La guerre contre les Bleus était devenue un mode de vie. «C’était mon quotidien. Chaque matin, je mettais mon bandeau rouge et je plaçais mon couteau entre ma ceinture et mes hanches pour me rendre à l’école.»
La loi du plus fort
Ses amis et lui en mènent large. Leurs ennemis aussi. Les autres élèves doivent faire attention de ne pas attirer les foudres de ces adolescents susceptibles. Ils font peur. Un des enseignants demande même à Général d’assurer la discipline en classe. Il lui dit de faire taire les autres pour que le cours se déroule dans le calme. «Il savait qu’ils allaient m’écouter», explique-t-il avec un sourire bon enfant en se rappelant cette anecdote. Qui oserait défier un gaillard qui passe son temps à se battre, qui ne craint personne et qui peut compter sur l’appui d’une trentaine de colosses comme lui?

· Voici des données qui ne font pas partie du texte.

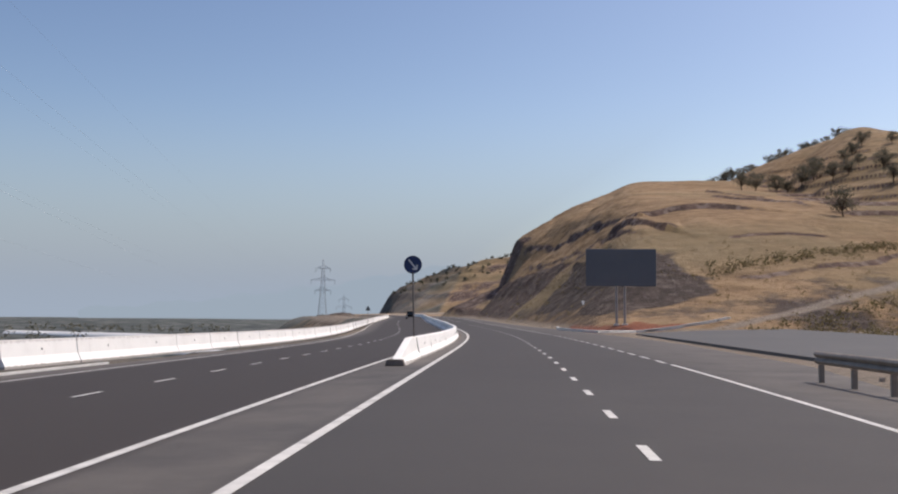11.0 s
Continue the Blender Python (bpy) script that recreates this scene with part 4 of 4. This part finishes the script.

Même les professeurs devaient prendre garde à ces jeunes délinquants. Rouges ou Bleus, ils ne respectaient aucune autorité. Un enseignant qui s’acharnait à déprécier une jeune élève, l’a appris à la dure. Son frère, membre du gang de Général, a décidé de régler le problème une fois pour toute. «Le prof la rabaissait souvent, se souvient Général. Son frère a pété une coche. Il est de notre famille, alors on l’a suivi.» Le gang a attendu l’enseignant à la fin des classes. Avec le bandeau sur le visage pour ne pas être reconnus, ils l’ont tabassé.

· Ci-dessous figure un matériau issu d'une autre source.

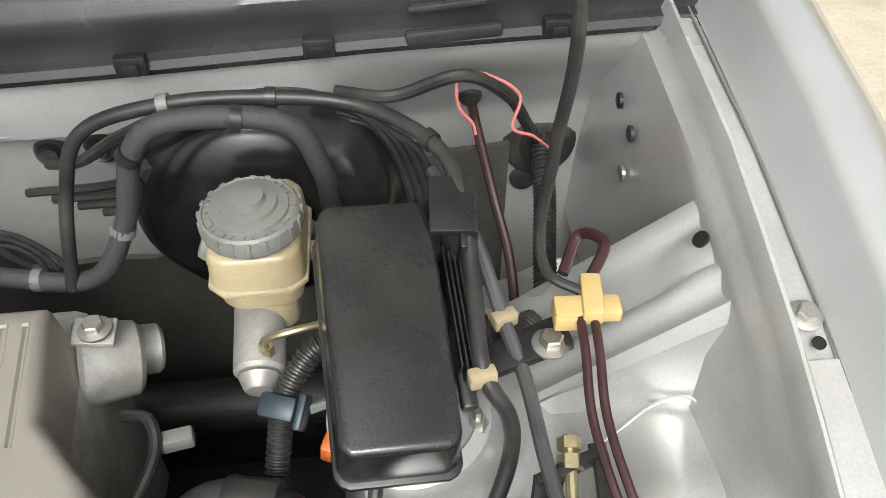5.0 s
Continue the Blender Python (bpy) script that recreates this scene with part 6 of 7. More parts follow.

La guerre des gangs se poursuit à l’école Henri-Bourassa
Après un an à Calixa-Lavallée, Général a été expulsé. D’abord suspendu une semaine après qu’un gardien de l’école ait découvert le couteau qu’il cachait sur lui, le jeune homme a eu une engueulade virulente avec l’un de ses professeurs. «Il a dit qu’il ne voulait plus m’avoir comme élève. La direction a fait le bilan de ma situation et j’ai été renvoyé.» Une décision qui n’a pas ennuyé le jeune homme. Il est allé poursuivre son secondaire à l’école Henri-Bourassa, le fief des Rouges. «C’était pas mieux! C’est concentré, il n’y a que des Blood.» Général s’y est senti encore plus fort. Il s’est enfoncé davantage dans la violence.
À Henri-Bourassa, Général est entouré de jeunes qui vivent pour détester les Bleus. Ensemble, ils échafaudent des raids en territoire ennemi, des opérations punitives. Il n’est plus au front, en première ligne. Il est dans son château fort. «J’avais toujours de la haine envers les gars de Calixa. Souvent, pour s’amuser, après les cours, on allait aider nos frères. On allait péter des Bleus à Calixa-Lavallée. Ou on allait à l’école Louis-Joseph Papineau, le bastion des Crips. On pouvait y descendre à 50 gars. Et nos ennemis faisaient la même chose.»
Victimes collatérales des gangs de rue
La guerre sans merci que se livrent les adolescents des Bloods et des Crips déborde et atteint d’innocentes victimes. Chaque jeune est associé à son territoire, à son école, même s’il ne participe pas au conflit. Les jeunes sont prisonniers de leur appartenance à leur quartier. «J’ai un cousin qui était dans le droit chemin. Il me trouvait con d’être dans un gang. Il ne voulait rien savoir des Blood. Il s’est fait poignarder parce que son grand frère en est un. Il a une méchante cicatrice au cou. Il a dû prendre parti.»
«Plusieurs autres sont devenus membres comme ça. Ils vont à une fête à l’extérieur de Montréal-Nord. On les associe à nous parce qu’ils vont à Henri-Bourassa et ils mangent une raclée. Après, ils voulaient nous représenter. Moi aussi, j’ai tapé sur des gars parce qu’ils étaient amis avec tel ou tel Bleu. Je faisais passer mes messages par eux. Ou si je voyais un gars porter un bandeau bleu, je lui disais de l’enlever. S’il refusait, je le tabassais. C’est une histoire de quartier. C’est vraiment con», reconnaît aujourd’hui Général.
La haine, l’envie de se venger ou la peur forcent des jeunes à gonfler les rangs des deux bandes rivales. Des adolescents, qui ne voulaient pas de cette vie, deviennent de redoutables recrues. La guerre s’est emparée de certains territoires de Montréal. Et comme toujours, ce sont les innocents qui paient le prix le plus lourd.